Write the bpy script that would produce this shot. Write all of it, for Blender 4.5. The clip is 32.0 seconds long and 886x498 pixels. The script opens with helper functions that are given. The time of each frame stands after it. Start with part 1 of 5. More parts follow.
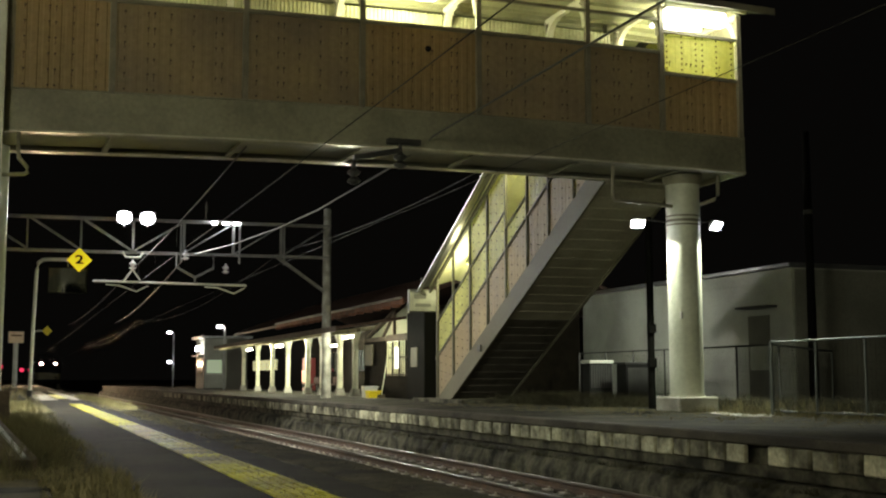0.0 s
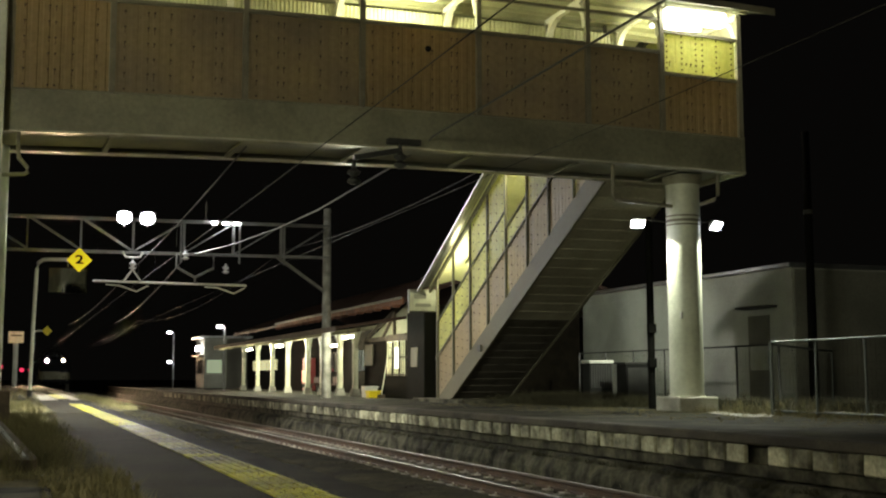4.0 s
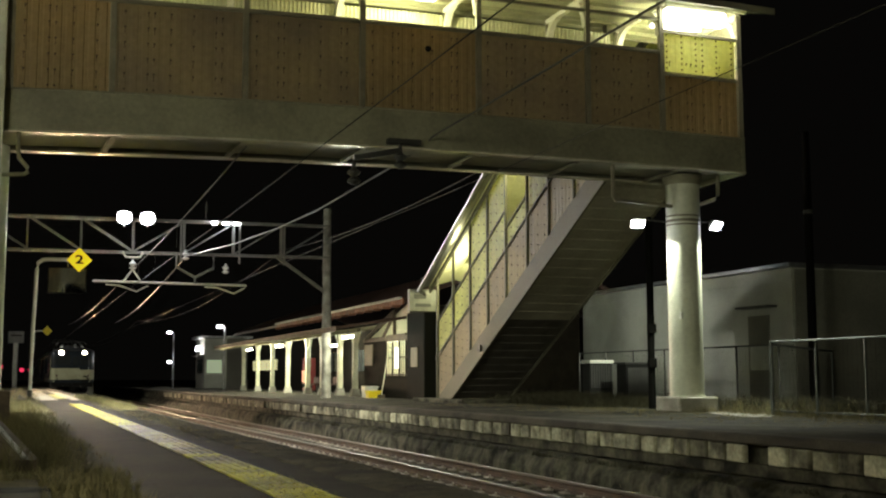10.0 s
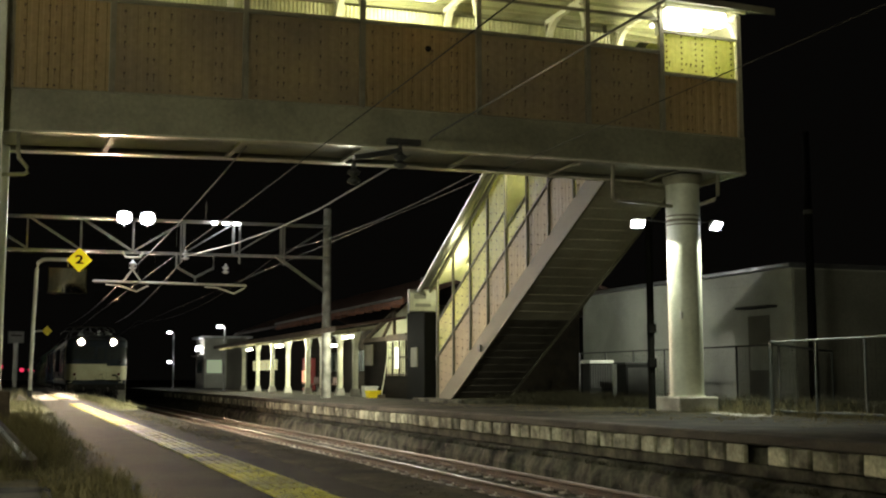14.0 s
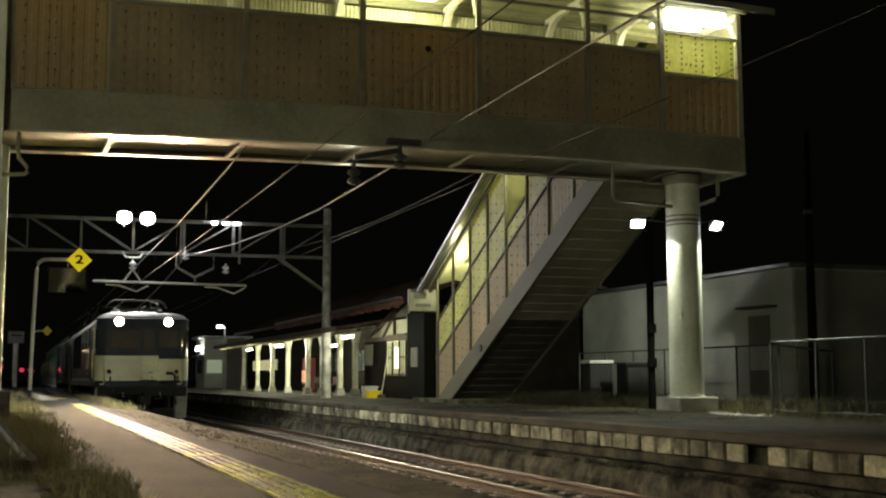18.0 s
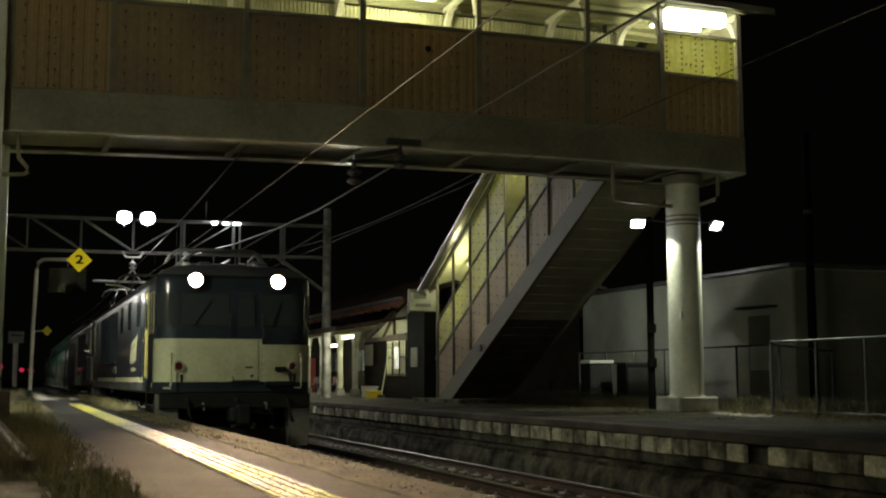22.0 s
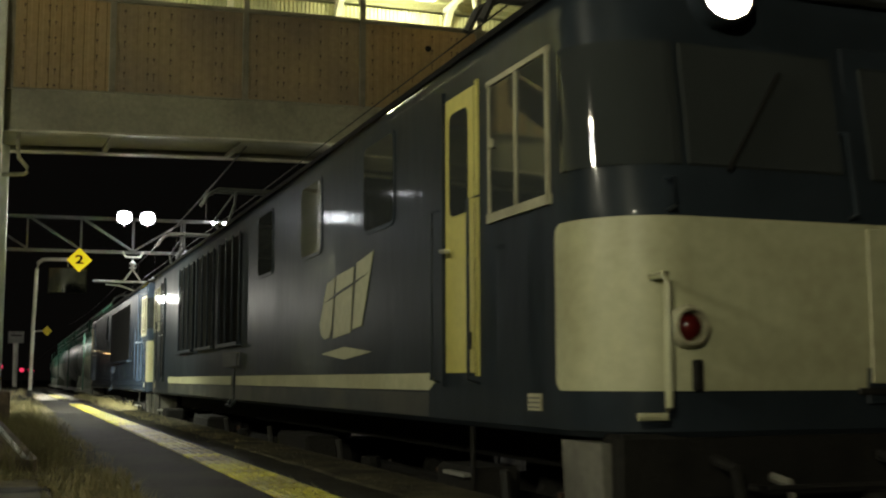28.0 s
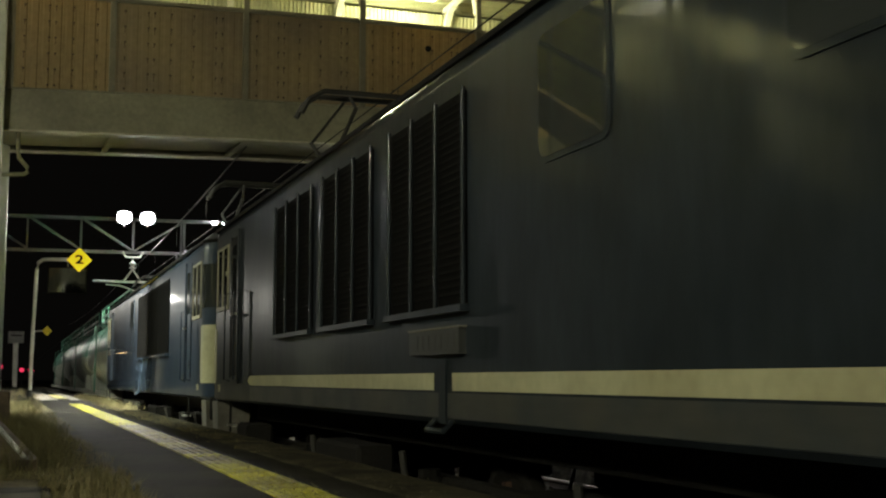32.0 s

————————

• _What is asked_: Copy out all of the data word for word. Do not carry over any picture.

• _Result for this exercise_:
Write the bpy script that would produce this shot. Write all of it, for Blender 4.5. The clip is 32.0 seconds long and 886x498 pixels. The script opens with helper functions that are given. The time of each frame stands after it. Start with part 1 of 5. More parts follow.
0.0 s
4.0 s
10.0 s
14.0 s
18.0 s
22.0 s
28.0 s
32.0 s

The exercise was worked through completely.